Britain Bids a Conservative Farewell to a Revolutionary Leader

Former British Prime Minister Margaret Thatcher's grand 'non-state' state funeral is a brief return to the imperial Britain she helped to bury.

LONDON – The funeral procession of former British Prime Minister Margaret Thatcher, which made its way Wednesday morning through the streets of Westminster in central London to St Paul's Cathedral, where the funeral service took place, was described as "a non-state official funeral." For all purposes, however, this was an event that was paid for and organized by the state to the tune of over 10 million pounds.

Since the 1965 funeral of Winston Churchill, the man who led Great Britain during World War II, every British prime minister has been buried in a private ceremony. But Thatcher, like Churchill, is receiving full military honors; Queen Elizabeth II (who saw Thatcher as a divisive figure) is there, a very rare occurrence, and for the first time since Churchill's funeral, Big Ben, which towers over the houses of Parliament, was silent out of respect for the departed leader.

The cost of this grandiose spectacle - the state honors and the queen's presence in last respect for a woman whose legacy, even 23 years after being forced from Downing Street, continues to be extremely controversial - has attracted significant criticism from parts of the British media and some members of the opposition. But the leader of the main Labour opposition party, Ed Miliband, and most senior members of his party have remained silent. They know that if they criticize the ceremony, the Conservatives will immediately answer that it was their leaders, former Prime Ministers Tony Blair and Gordon Brown, who authorized the funeral plans for Thatcher while they were in office. It was they – members of the party that fought Thatcher tooth and nail when she was in government and that Thatcher toppled from power in 1979 and consigned to 17 long years in the wilderness of opposition – who signed off on her commemoration.

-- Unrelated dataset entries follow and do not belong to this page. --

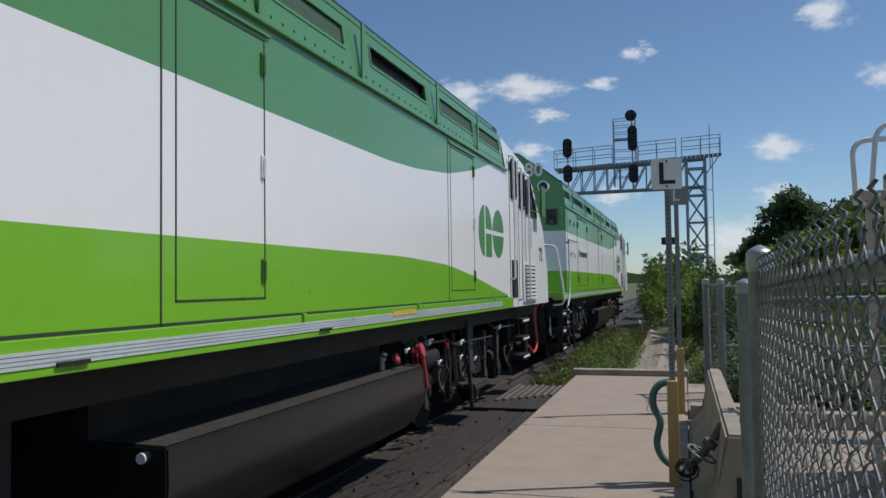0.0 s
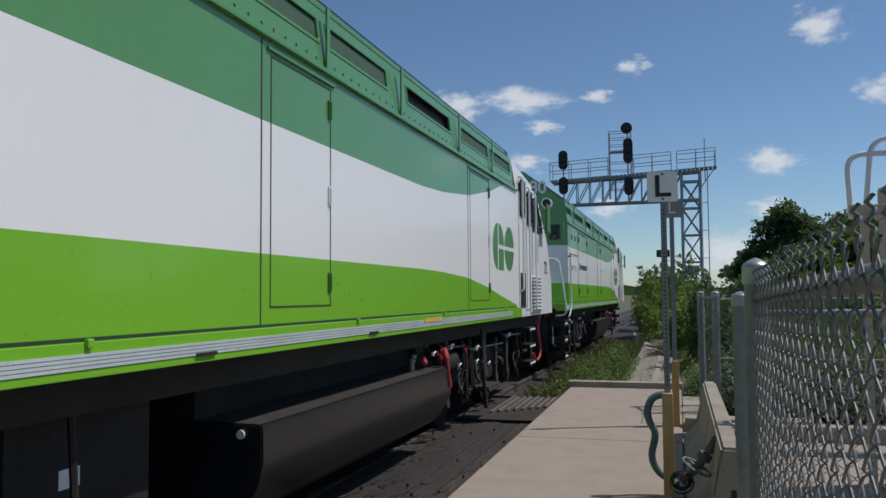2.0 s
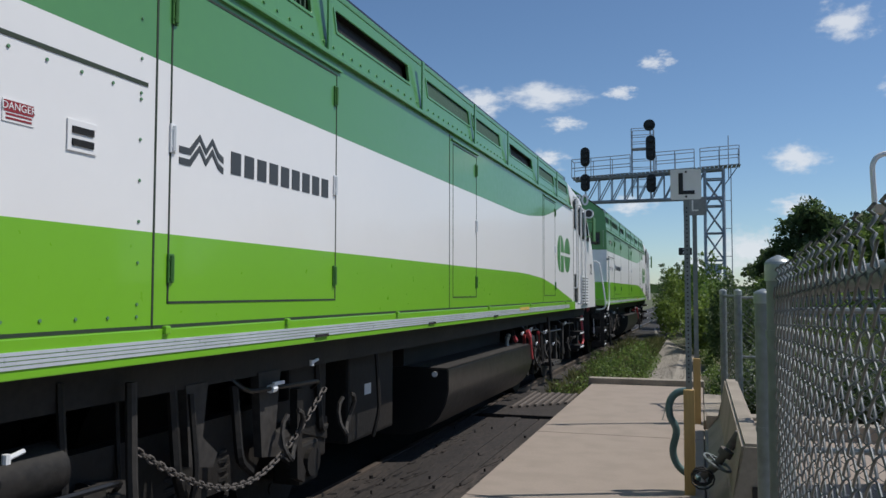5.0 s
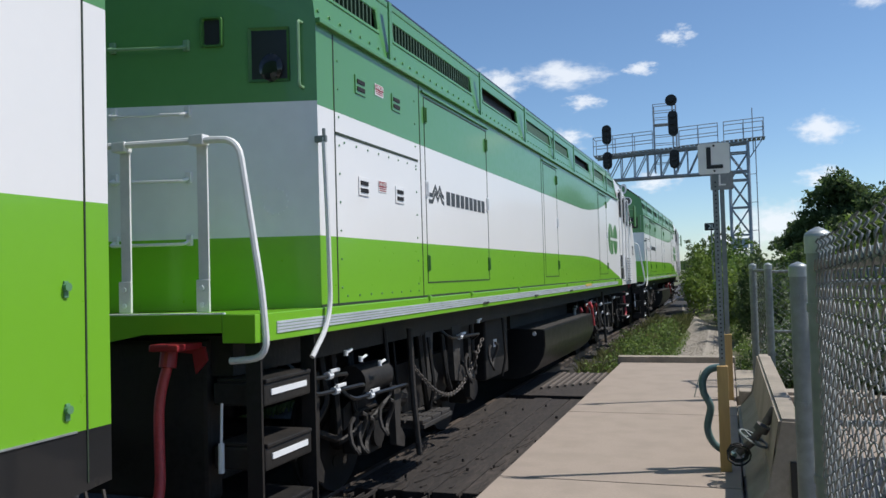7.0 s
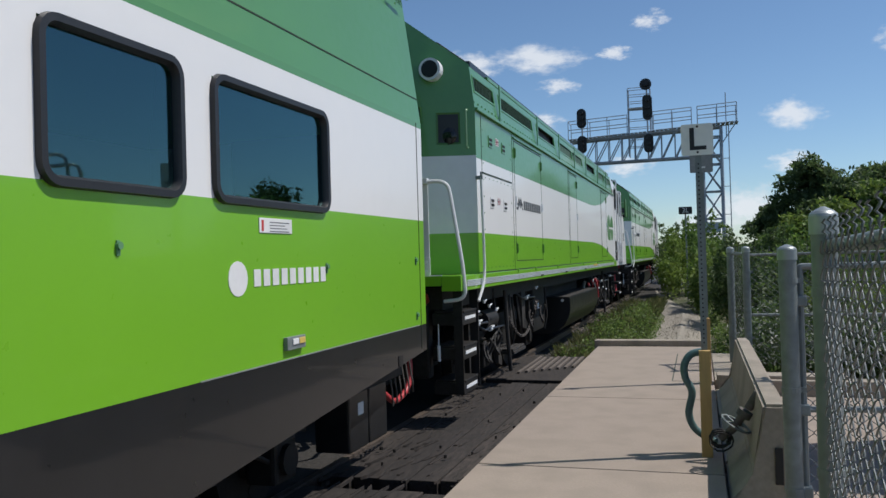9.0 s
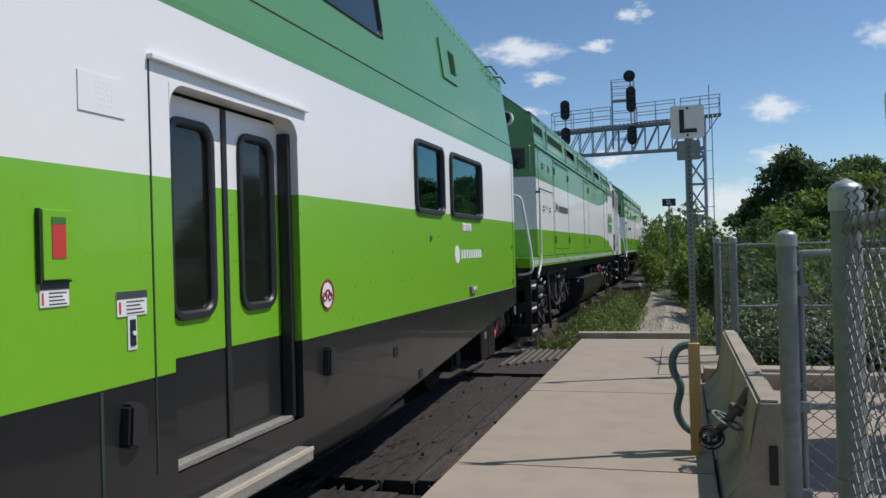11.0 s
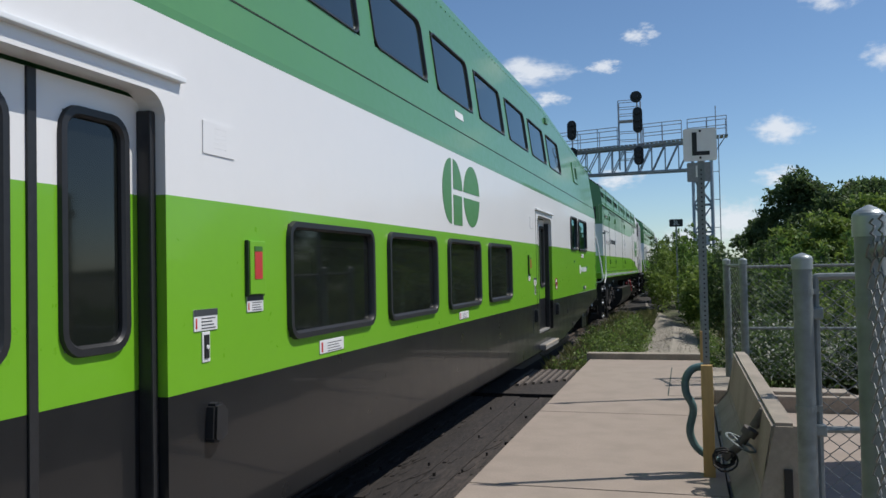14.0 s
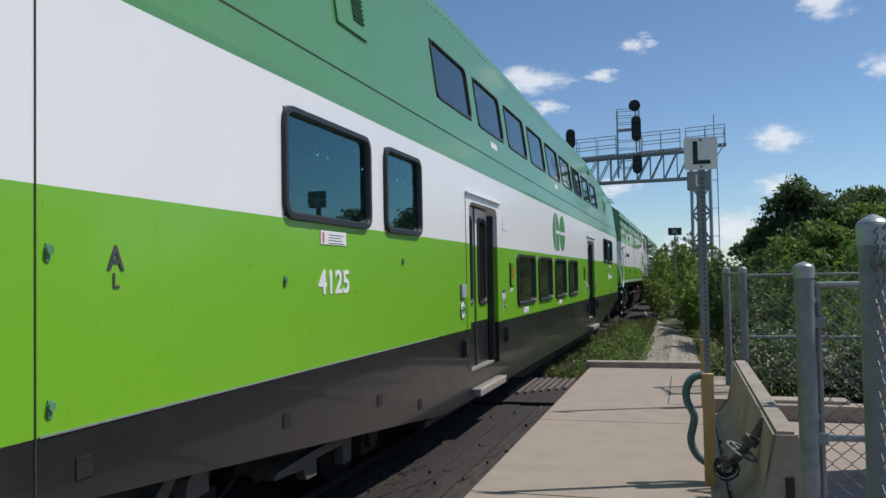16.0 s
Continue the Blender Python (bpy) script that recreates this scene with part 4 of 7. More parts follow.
    for y0, y1, hinge in ((3.98, 5.97, 2), (8.93, 9.9, 1), (14.24, 15.32, 1)):
        d = part("side_door", seam(y0, y1, 1.6, 3.29), DARKSEAM, car, "flush side door")
        for yy in ([y0 + 0.02, y1 - 0.03] if hinge == 2 else [y1 - 0.03]):
            for z in (1.78, 2.45, 3.12):
                bm = bmesh.new()
                box(bm, HALF, HALF + 0.012, o(yy) - 0.024, o(yy) + 0.024, z - 0.075, z + 0.075, 0.004)
                for q in (-0.045, 0.045):
                    disc(bm, (HALF + 0.012, o(yy) - 0.014, z + q), (1, 0, 0), 0.006, 0.004, 6)
                tube(bm, [(HALF + 0.016, o(yy), z - 0.065), (HALF + 0.016, o(yy), z + 0.065)], 0.012, 6)
                part("hinge", bm, HINGEGREEN if z > 3 or z < 2 else GREYEND, d)
        bm = bmesh.new()
        box(bm, HALF, HALF + 0.02, o(y0 - 0.06), o(y1 + 0.06), 3.315, 3.335, 0.004)
        part("drip_rail", bm, FOREST, d)
    bm = bmesh.new()
    for y in (2.2, 3.86, 8.8, 14.13):
        box(bm, HALF - 0.001, HALF + 0.003, o(y), o(y) + 0.014, 1.476, 3.37)
    # Bottom seam, thickened to paint in the shadow line above the sill.
    box(bm, HALF - 0.001, HALF + 0.003, o(R0), o(C0), 1.477, 1.494)
    box(bm, HALF - 0.001, HALF + 0.004, o(2.22), o(3.8), 2.67, 2.69)
    part("panel_seam", bm, DARKSEAM, car)
    bm = bmesh.new()
    for y in (2.27, 3.75):
        for k in range(9):
            disc(bm, (HALF, o(y), 1.6 + 0.2 * k), (1, 0, 0), 0.008, 0.006, 6)
    for k in range(8):
        disc(bm, (HALF, o(2.35 + 0.2 * k), 2.63), (1, 0, 0), 0.008, 0.006, 6)
        disc(bm, (HALF, o(2.35 + 0.2 * k), 1.54), (1, 0, 0), 0.008, 0.006, 6)
    tagged(part("panel_bolt", bm, ROOFGREY, car), kind="stuff")
    for y, z in ((2.66, 2.345), (3.36, 2.34), (2.64, 3.1), (3.33, 3.1)):
        bm = bmesh.new()
        box(bm, HALF, HALF + 0.008, o(y) - 0.09, o(y) + 0.09, z - 0.07, z + 0.07, 0.003)
        v = part("small_vent", bm, WHITE if z < 2.8 else FOREST, car)
        bm = bmesh.new()
        for k in range(2):
            box(bm, HALF + 0.008, HALF + 0.014, o(y) - 0.065, o(y) + 0.065, z - 0.045 + 0.055 * k, z - 0.015 + 0.055 * k)
        part("slot", bm, BLACK, v)
    for y, z in ((3.01, 2.375), (2.99, 3.135)):
        bm = bmesh.new()
        box(bm, HALF, HALF + 0.004, o(y) - 0.08, o(y) + 0.08, z - 0.045, z + 0.045)
        lab = part("warning_label", bm, LABEL, car)
        bm = bmesh.new()
        box(bm, HALF + 0.004, HALF + 0.0055, o(y) - 0.075, o(y) + 0.075, z - 0.005, z + 0.04)
        for k in range(2):
            box(bm, HALF + 0.004, HALF + 0.0055, o(y) - 0.065, o(y) + 0.065, z - 0.035 + 0.016 * k, z - 0.027 + 0.016 * k)
        part("warning_print", bm, REDBOX, lab)
        lettering("warning_word", "DANGER", 0.042, LABEL, lab, Matrix.Translation((HALF + 0.005, o(y), z + 0.018)) @ TO_SIDE)
    # name: plain mark and bar
    bm = bmesh.new()
    side = lambda u, v, q: (HALF + q, u, v)
    for k in range(2):
        pts = [(4.06, 2.33 + 0.06 * k), (4.16, 2.33 + 0.06 * k), (4.24, 2.42 + 0.06 * k), (4.3, 2.35 + 0.06 * k), (4.36, 2.42 + 0.06 * k), (4.42, 2.35 + 0.06 * k),
               (4.47, 2.33 + 0.06 * k), (4.47, 2.365 + 0.06 * k), (4.42, 2.385 + 0.06 * k), (4.36, 2.455 + 0.06 * k), (4.3, 2.385 + 0.06 * k), (4.24, 2.455 + 0.06 * k), (4.15, 2.365 + 0.06 * k), (4.06, 2.365 + 0.06 * k)]
        plate(bm, [(o(a), b) for a, b in pts], side, 0.004)
    mark = part("name_mark", bm, INK, car, "plain dark zigzag mark with blocks in place of a name")
    for k in range(9):
        bm = bmesh.new()
        box(bm, HALF, HALF + 0.004, o(4.55 + 0.147 * k), o(4.655 + 0.147 * k), 2.345, 2.475)
        part("name_block", bm, INK, mark)
    round_logo(car, o(16.3), HALF, 2.05, 2.74, 1.0)
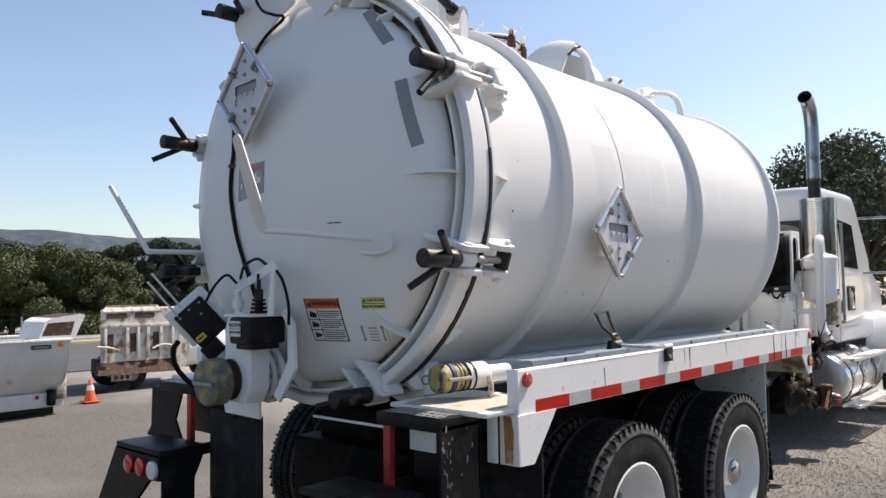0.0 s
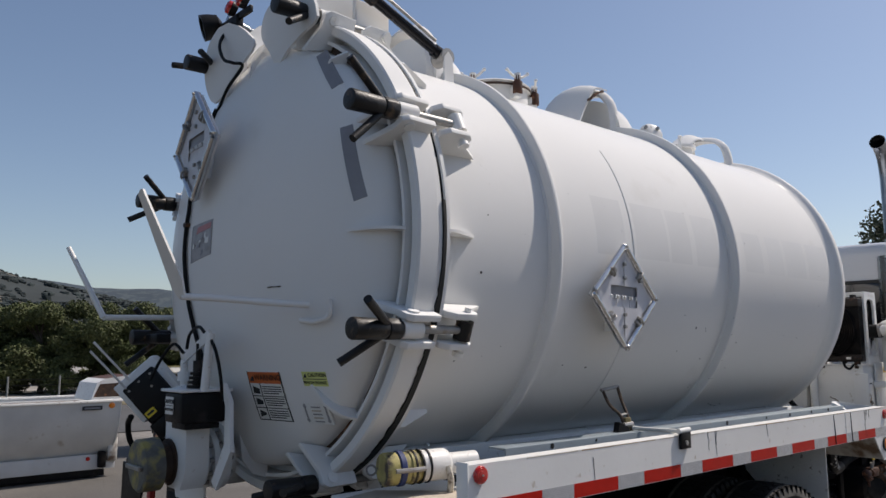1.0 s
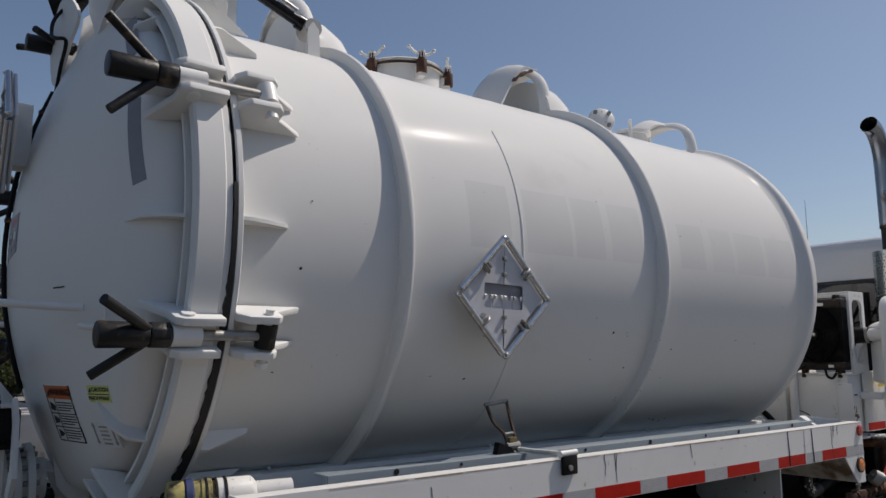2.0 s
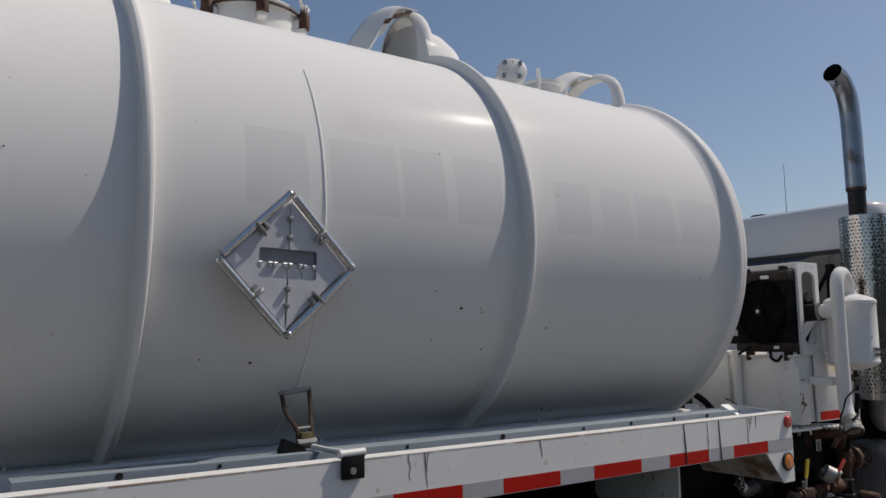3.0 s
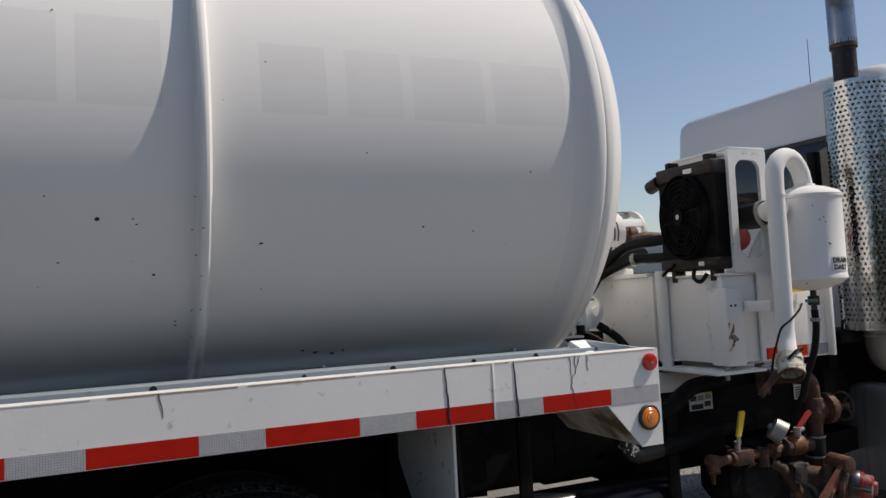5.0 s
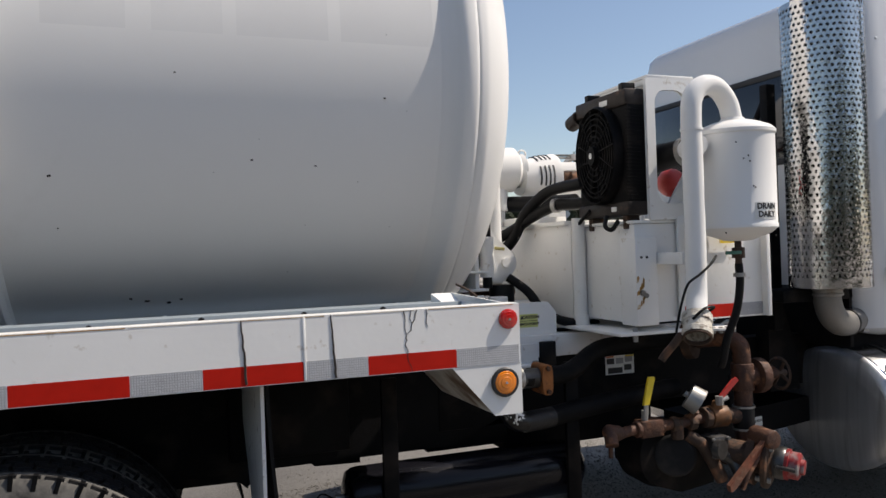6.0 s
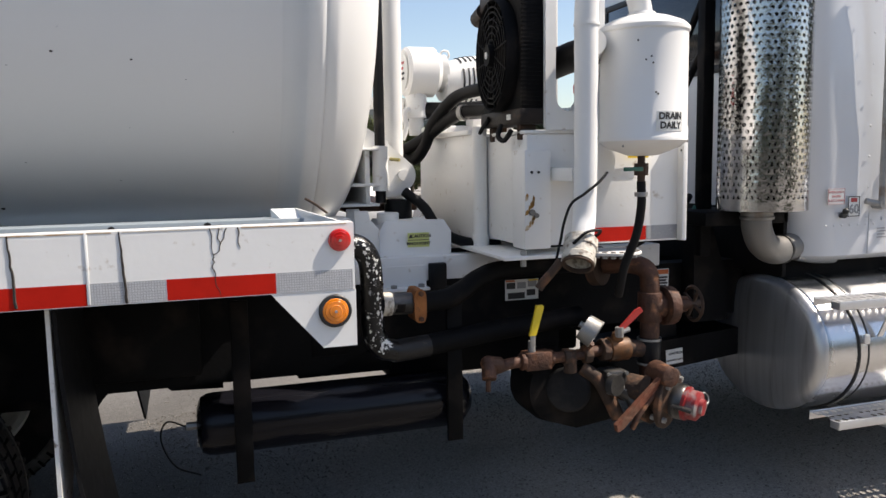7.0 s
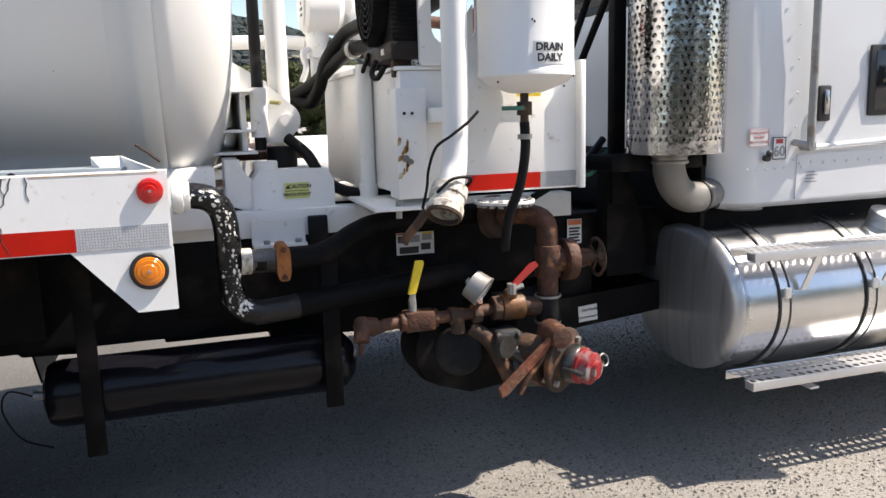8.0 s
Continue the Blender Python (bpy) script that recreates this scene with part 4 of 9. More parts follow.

Blair was known as the "true heir to Thatcher" as he successfully worked to pull his left-wing party to the center of the political map, forsaking to a large degree its historical ties with the trade unions. Blair accepted and enshrined the monetarist fundamentals that Thatcher bequeathed to the British economy and made no attempt to turn back the wheels of privatization. Thatcher's policies may have been sharp, brutal and insensitive, but her political rivals thanked her for carrying out what they never could have. That is why they decided already a decade ago that she would receive upon her death a "non-state" state funeral.

Prime Minister David Cameron, the current leader of Thatcher's Conservatives, has been trying for years to distance himself and his party from her toxic legacy and create a new, softer image for the Tories. He would have found it very difficult to authorize such a funeral for his predecessor. When asked to justify the expenditure on the event in an interview with BBC radio Wednesday morning, Cameron did not mention her 11-year record or any of her achievements in power but said instead that "she was the first female prime minister," as if that were the reason for the pomp. Cameron, a typical product of Britain's upper class, has made every effort to rebrand his party as something other than the embodiment of the old Britain of the class system and the establishment and would probably have preferred a much more modest farewell to the Thatcher, rather than remind British voters of the last generation's conflicts.

The military ceremony and religious character of today's proceedings are far from the multi-cultural Britain that has come into existence over recent decades and was finally recognized in last summer's London Olympic Games, where Britain was presented as a multi-racial and tolerant society, open to the world and entirely disconnected from its colonial past. Today, for a few hours, the old conservative Britain, with its white officers, lords and bishops, is back at center-stage, wearing dark, official mourning dress. This is a Britain that no longer exists; it had ceased to exist already in the Thatcher years. The daughter of the lower-middle class despised much of the old system. In fact, that Britain was laid to rest in 1965, at the funeral of another great prime minister, when the nation began to come to terms with the loss of its Empire.

Thatcher was the leader of a revolution that pulled Britain out of its post-imperial period of decline and stasis. Now that the social order has been changed forever, the revolutionary leader is being honored with a conservative funeral at the order of the leaders of the once-Socialist party.

This is an intensely internal British affair, and while the world's governments have been invited to attend, few international leaders have arrived in London. The United States sent former statesmen Dick Cheney and George Schultz but no serving cabinet members. France also sent a rather low-level representative who is no longer in office. Israeli Prime Minister Benjamin Netanyahu made the trip, associating himself with a small group of prime ministers, including Canada's Stephen Harper and Poland's Donald Tusk – men who want to represent themselves as 21st-century conservatives in Thatcher's mold, unaware perhaps that in the birthplace of Thatcher, even the Conservatives have moved on.